The basic premise is that the file contains a series of objects, were each object is constructed of a doubly linked list of blocks. Using this basic premise, a logical layout is then placed on top of the physical layout. The logical layout contains two objects, each or which always exist in every oStore. These two object are:

  1. The Object Table, this is always present in the first block.
  2. The Tash List; the list of free blocks which are currently unused.

Both the Object Table and the Trash list are always present in the Object Table, and, yes the Object Table does indeed contain a reference to itself.

The document will initially describe the Physical File Structure, before describing the Object Table, within the Logical File Structure.

Physical File Structure Overview

File Header

The start of the file always includes a file header. This header contains an identification marker which identifies the file as being an "ostore file", this is then followed by some version information, the data payload size of each block within the file and the total number of blocks the file holds.
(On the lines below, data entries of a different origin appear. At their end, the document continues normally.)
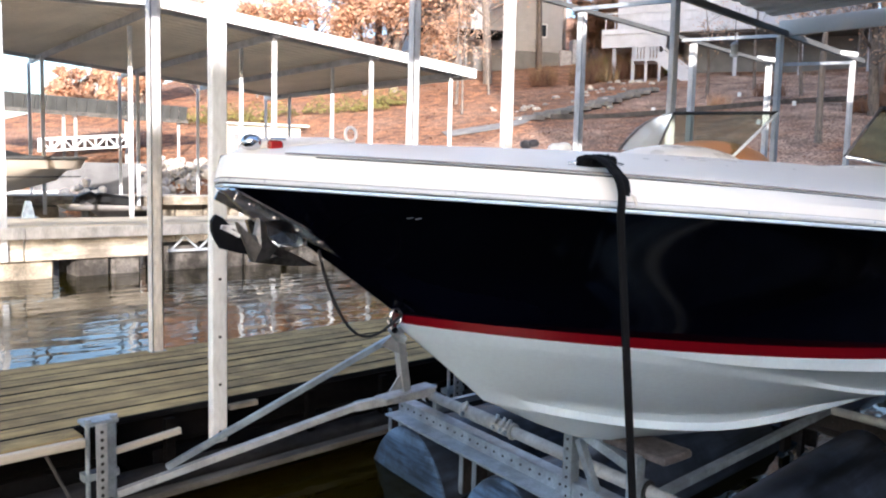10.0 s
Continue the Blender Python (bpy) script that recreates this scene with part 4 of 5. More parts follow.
cover = thing("dock_roof", "low gable ribbed metal roof with a white fascia on thin posts", "roof", kind="structure", at=(PEAK_X, 16, 4.3))
part("roof_sheet", ribbed(-11.0, PEAK_X, NY - 0.3, 21.5, gable), M_ROOF, cover, "ribbed roof underside, toned cream for warm bounce")
part("roof_sheet", ribbed(PEAK_X, 10.58, NY - 0.3, 21.5, gable), M_ROOF, cover, "ribbed roof underside, toned cream for warm bounce")
for a, b in ((-11.0, PEAK_X), (PEAK_X, 10.58)):
    part("fascia", bar((a, NY - 0.32, gable(a, NY) - 0.03), (b, NY - 0.32, gable(b, NY) - 0.03), 0.03, 0.20), M_FASCIA, cover, "white fascia board")
part("fascia", bar((10.58, NY - 0.32, gable(10.58, NY) - 0.03), (10.58, 21.5, gable(10.58, 21.5) - 0.03), 0.03, 0.20), M_FASCIA, cover)
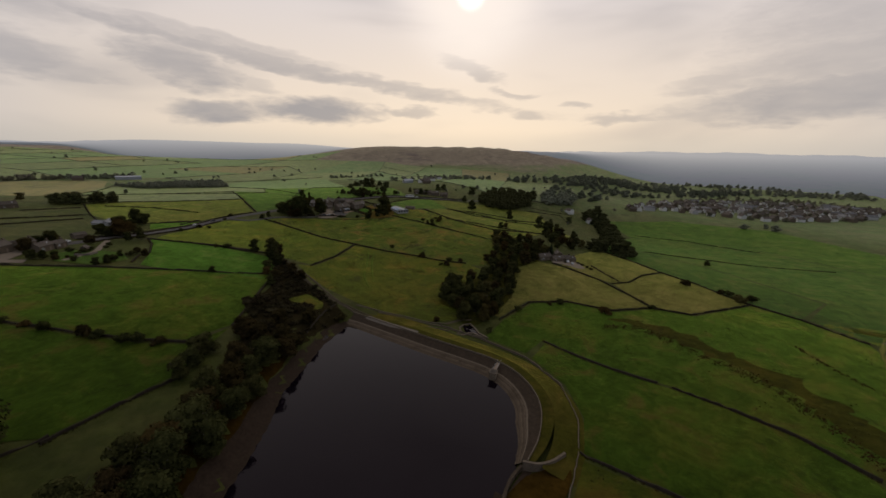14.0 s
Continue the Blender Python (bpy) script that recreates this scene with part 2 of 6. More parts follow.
M_DULL = grass("pasture_dull_olive", col(0.020, 0.031, 0.004), col(0.029, 0.032, 0.006), col(0.036, 0.021, 0.007), 0.6, 0.2, 0.4, 0.7, 1.7, 0.05, (1.03, 0.92, 0.64))
M_COARSE = grass("pasture_rough_olive", col(0.036, 0.047, 0.008), col(0.046, 0.050, 0.010), col(0.044, 0.038, 0.012), 0.6, 0.2, 0.4, 0.4, 0.7, 0.05, (1.06, 0.98, 0.75))
M_PALE = grass("meadow_pale_straw", col(0.042, 0.045, 0.012), col(0.058, 0.054, 0.018), col(0.048, 0.041, 0.015), 0.7, 0.2, 0.25, 0.0, 1.3, hue=(1.04, 0.98, 0.76))
M_BANK = grass("embankment_grass", col(0.031, 0.035, 0.007), col(0.043, 0.040, 0.011), col(0.044, 0.038, 0.011), 0.6)
# far pastures: colours paled and gloss raised in place of airlight
M_FIELD_A = grass("haze_paled_green_pasture", col(0.062, 0.090, 0.030), col(0.075, 0.095, 0.036), col(0.077, 0.081, 0.038), 0.4, 0.2, 0.2, 0.25, 0.34, 0.20, (0.84, 0.88, 0.68))
M_FIELD_B = grass("haze_paled_olive_pasture", col(0.066, 0.084, 0.031), col(0.081, 0.090, 0.038), col(0.079, 0.076, 0.039), 0.5, 0.2, 0.2, 0.35, 0.34, 0.20, (0.88, 0.88, 0.66))
M_FIELD_C = grass("haze_paled_brown_pasture", col(0.063, 0.066, 0.026), col(0.079, 0.073, 0.033), col(0.071, 0.060, 0.031), 0.6, 0.3, 0.2, 0.45, 0.45, 0.20, (0.98, 0.88, 0.62))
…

This allows the oStore to be configured with different block payload sizes depending on the data types being stored. At the time of writing the block size is set, hard coded in code as 128 bytes.

FileheaderAndOverview

The File header is defined as follows:

  • File Type Identifier : 32 bits, this is always the 4 bytes "OSTR".
  • OStore Version Number : unit32_t, this is set to 1 at the time of writing.
  • Block Size : uint32_t, this is set to 128.
  • Number of Blocks in file. This is, obviously dependent on the size of the file. However, note that the object index is always stored in block 0, therefore the minimum size of a oStore file is one block.

Code Mapping

This is mapped to the TDskObjectStoreFileHeader structure:

typedef struct
{
int8_t identifyingWord[4];
uint32_t versionNumner;
uint32_t blockSize;
uint32_t blocksInFile;
} TDskObjectStoreFileHeader;

Block Structure

With the exception of the file header all data is stored in a block. Each block contains a header. The headers always precede the "payload" or actual data being stored within the block. Since it is imagined that a block will only ever store data for an object, and that all objects have IDs, the block header always contains information to identify the object to which it belongs, it's position within the double linked list which constituents that object.

BlockHeaderOverview

The block header is structure like this:

  • Block Start Identifier : 32 bits - "BLCK"
  • Block File Index : uint32_t : 0.. n
  • Object Identification Number : uint32_t : 0..n
  • Object Block Sequence Number : uint32_t
  • Next Object Block Sequence Number : uint32_t
  • Last Object Block Sequence Number : uint32_t
  • Data payload : uint8_t [... block size... ]

Using this "Next" and "Last" fields which reference the physical location of each block, this structure allows us to construct a doubly linked list of data:

Code Mapping

This is mapped to the TDskObjectStoreBlockHeader structure:

typedef struct
{
int8_t identifyingWord[4];
uint32_t blockFileIndex;
uint32_t id;
uint32_t sequenceNumber;
uint32_t next;
uint32_t last;
} TDskObjectStoreBlockHeader;

Logical File Structure Overview

As mentioned an oStore always contains an initial block, block zero (0), which itself contains an Object Table which has entries for every object within the file. It also, always contains a trash object (1) which contains all free blocks which can be reused when new objects, or increased space for an object is requested.

Block Sequence Handling

An initial Block Sequence (Block 0) stores a table of objects. Objects are represented as a series of blocks, a "block sequence" if you will within the file. Each entry stores the initial header block, the tail block and the assigned ID of the block sequence.

ObjectTableOverview

The Object Handling data stores the number of blocks, then an entry per block:

  • Number of Entries : uint32_t

  • Then a sequence of::

    • ID : uint32_t
    • Head Block : uint32_t
    • Tail Block : uint32_t

This table entry is represented in code as TDskObjIndex:

typedef struct
{
TOStoreObjID id;
uint32_t headBlock;
uint32_t tailBlock;
uint32_t numberOfBlocks;
} TDskObjIndex;

Reserved IDs

There are a set of reserved ID values, these are used to store housekeeping information, they are as follows:

ID Purpose
0 Table of Objects
1 Sequence of empty blocks which can be reused (Trash)

User created objects should not use these IDs, it would just cause corruption of data and the file.